I had the pleasure of chatting to food blogger
Pim Techamuanvivit at the recent
NESTA Uploading Innovation Event. I've never read a food blog, even as one as popular as hers, but it opened my eyes to the potential of something I'll call
the long tail of campaigning. Pim told me how, for one week each year, food bloggers use their blogs to raise money for a good cause. Here's the blurb for this year's campaign, which raised more than $60,000:
Every year, Food Bloggers from all over the world get together for a fundraising campaign. We call it 'Menu for Hope'. Last year, we raised $17,000 to help UNICEF.
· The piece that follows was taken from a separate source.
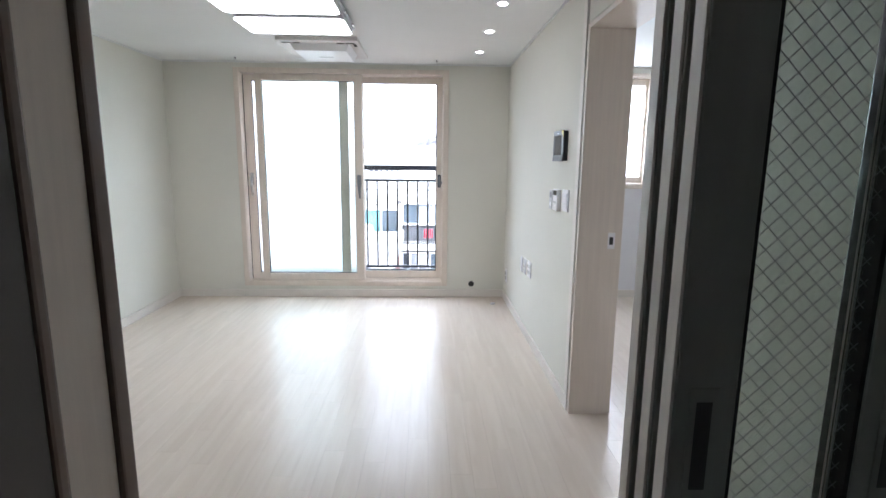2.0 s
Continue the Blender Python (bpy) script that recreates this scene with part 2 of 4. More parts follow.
# outdoors
PLASTER = surface("weathered_white_plaster", (0.60, 0.585, 0.55), 0.9, 0.16, 0.55, 0.5, 14.0, stretch=(1, 1, 0.35), dist=0.01)
PLASTER2 = surface("cream_plaster", (0.66, 0.62, 0.53), 0.9, 0.09, 0.4, 0.4, 14.0, stretch=(1, 1, 0.4), dist=0.01)
PLASTERG = surface("pale_green_plaster", (0.52, 0.58, 0.54), 0.9, 0.08, 0.4, 0.4, 14.0, dist=0.01)
CONC = surface("stained_concrete", (0.46, 0.45, 0.42), 0.9, 0.22, 0.7, 0.5, 10.0, dist=0.01)
WROOF = surface("white_roof_coating", (0.31, 0.295, 0.275), 0.8, 0.28, 0.5, 0.4, 9.0, dist=0.01)
BRICK = surface("orange_brick", (0.31, 0.15, 0.11), 0.9, 0.2, 2.0, 0.4, 30.0, island=0.12, dist=0.01)
GREENROOF = surface("green_roof_coating", (0.14, 0.235, 0.18), 0.7, 0.24, 0.6, 0.3, 8.0, dist=0.01)
REDTILE = surface("red_roof_tile", (0.31, 0.125, 0.10), 0.8, 0.2, 3.0, 0.3, 20.0, island=0.2, dist=0.01)
OUTFRAME = surface("white_window_frame", (0.66, 0.67, 0.67), 0.5, 0.06, 3.0, 0.05)
RAILGREY = surface("weathered_grey_rail_paint", (0.17, 0.17, 0.175), 0.6, 0.15, 3.0, 0.1)
GRATEBAR = surface("dull_grey_steel", (0.20, 0.20, 0.21), 0.5, 0.12, 9.0, 0.1)
OUTDARK = surface("dark_window_frame", (0.10, 0.10, 0.11), 0.5, 0.06, 3.0, 0.05)
PANE = surface("window_glass_dark", (0.055, 0.07, 0.085), 0.12, 0.35, 1.2, 0.0, island=0.35)
PANETEAL = surface("window_glass_teal", (0.085, 0.19, 0.215), 0.14, 0.3, 1.2, 0.0, island=0.3)
# grey panes; the same grey also paints the shade inside the balconies opposite
PANE_SHADE_GREY = surface("grey_glass_and_balcony_shade", (0.21, 0.22, 0.235), 0.2, 0.2, 1.2, 0.0, island=0.25)
GROUND = surface("asphalt_ground", (0.085, 0.085, 0.085), 0.9, 0.2, 0.05, 0.3, 6.0, dist=0.02)
HILL = surface("bare_wooded_hill", (0.20, 0.19, 0.205), 0.95, 0.25, 0.05, 0.0, 0.4)
TOWER = surface("tower_white", (0.64, 0.63, 0.60), 0.9, 0.05, 0.1, 0.0, 1.0)
ROOFGREY = surface("grey_roof_tile", (0.20, 0.19, 0.19), 0.85, 0.15, 1.0, 0.2, 12.0)
BARK = surface("pale_bark", (0.27, 0.23, 0.16), 0.9, 0.15, 5.0, 0.3, 30.0)
CLOTH_R = surface("red_cloth", (0.45, 0.03, 0.06), 0.9, 0.15, 6.0, 0.2)
CLOTH_Y = surface("yellow_cloth", (0.6, 0.48, 0.05), 0.9, 0.15, 6.0, 0.2)
INKY = surface("dark_sign_paint", (0.05, 0.05, 0.06), 0.8, 0.1, 3.0, 0.0)


# ---- builders ----
def box(bm, a, b, bevel=0.0):
    """A box between two corners, with bevelled edges."""
    lo = [min(p, q) for p, q in zip(a, b)]
    hi = [max(p, q) for p, q in zip(a, b)]
    v = [bm.verts.new((x, y, z)) for x in (lo[0], hi[0]) for y in (lo[1], hi[1]) for z in (lo[2], hi[2])]
    faces = [bm.faces.new([v[i] for i in f]) for f in ((0, 1, 3, 2), (4, 6, 7, 5), (0, 4, 5, 1), (2, 3, 7, 6), (0, 2, 6, 4), (1, 5, 7, 3))]
    if bevel:
        edges = list({e for f in faces for e in f.edges})
        bmesh.ops.bevel(bm, geom=edges, offset=bevel, segments=2, profile=0.6, affect="EDGES")
    return bm


def boxes(*rows, bevel=0.0):
    bm = bmesh.new()
    for a, b in rows:
        box(bm, a, b, bevel)
    return bm


def rod(bm, a, b, r, r2=None, sides=10):
    """A tapered rod from a to b."""
    a, b = Vector(a), Vector(b)
    d = b - a
    m = Matrix.Translation((a + b) / 2) @ d.to_track_quat("Z", "Y").to_matrix().to_4x4()
    bmesh.ops.create_cone(bm, cap_ends=True, segments=sides, radius1=r, radius2=r if r2 is None else r2, depth=d.length, matrix=m)
    return bm


def lathe(profile, sides=24):
    """A solid of revolution about z from rows of (radius, height)."""
    bm = bmesh.new()
    rings = [[bm.verts.new((r * math.cos(2 * math.pi * i / sides), r * math.sin(2 * math.pi * i / sides), z)) for i in range(sides)] for r, z in profile]
    for p, q in zip(rings, rings[1:]):
        for i in range(sides):
            j = (i + 1) % sides
            bm.faces.new((p[i], p[j], q[j], q[i]))
    bm.faces.new(rings[0][::-1])
    bm.faces.new(rings[-1])
    return bm


def mesh_of(name, bm, material, smooth=False):
    me = bpy.data.meshes.new(name)
    bmesh.ops.recalc_face_normals(bm, faces=bm.faces)
    bm.to_mesh(me)
    bm.free()
    me.materials.append(material)
    if smooth:
        for f in me.polygons:
            f.use_smooth = True
        me.set_sharp_from_angle(angle=radians(35))
    return me


def part(name, bm, material, parent=None, label="", smooth=False):
    ob = new(name, mesh_of(name, bm, material, smooth))
    ob.parent = parent
    return tagged(ob, label)


def thing(name, place, label, category, group="", kind="", turn=0.0):
    ob = new(name)
    ob.empty_display_size = 0.05
    ob.matrix_world = pose(*place, 0, 0, turn)
    return tagged(ob, label, category, group, kind)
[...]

This year, Menu for Hope III raises funds to support the UN World Food Programme, which provides hunger relief for needy people worldwide. To us Food Bloggers, food is a joy. On our blogs, we celebrate food as a delight or even an indulgence. Unfortunately, for many others who share our world do not share that privilege. For them, food is a matter of survival. This "Menu for Hope" is our small way to help.
Those active seekers of new social tactics at Netsquared have a podcast interview with Pim.
chez pim
And there's more. Pim told me about how they'd organised a
Day without Food Blogs to protest against the threat to
Net Neutrality. Apparently she had people writing back to her who were outraged about the possibility of a two-tier internet, and who would never have come across the issue otherwise. (That's not to say there aren't any foodies on the
ACLU staff :).
There are at least two aspects i love about all this. One is the neat connection between a passion (cooking) and a political issue (world hunger). And the other is the way it connects hard political issues to people's lives in a way that makes them an aspect of our ordinary passions, not a specialisation of dour hacks or paid campaigners.
It really makes me think about the potential for the long tail of campaigning - how the internet can help to ground campaigning in everyday life, where it belongs; and not just as an exercise in scale, like the numbers game played by
Make Poverty History, but as something that qualitatively touches the small & important in our lives.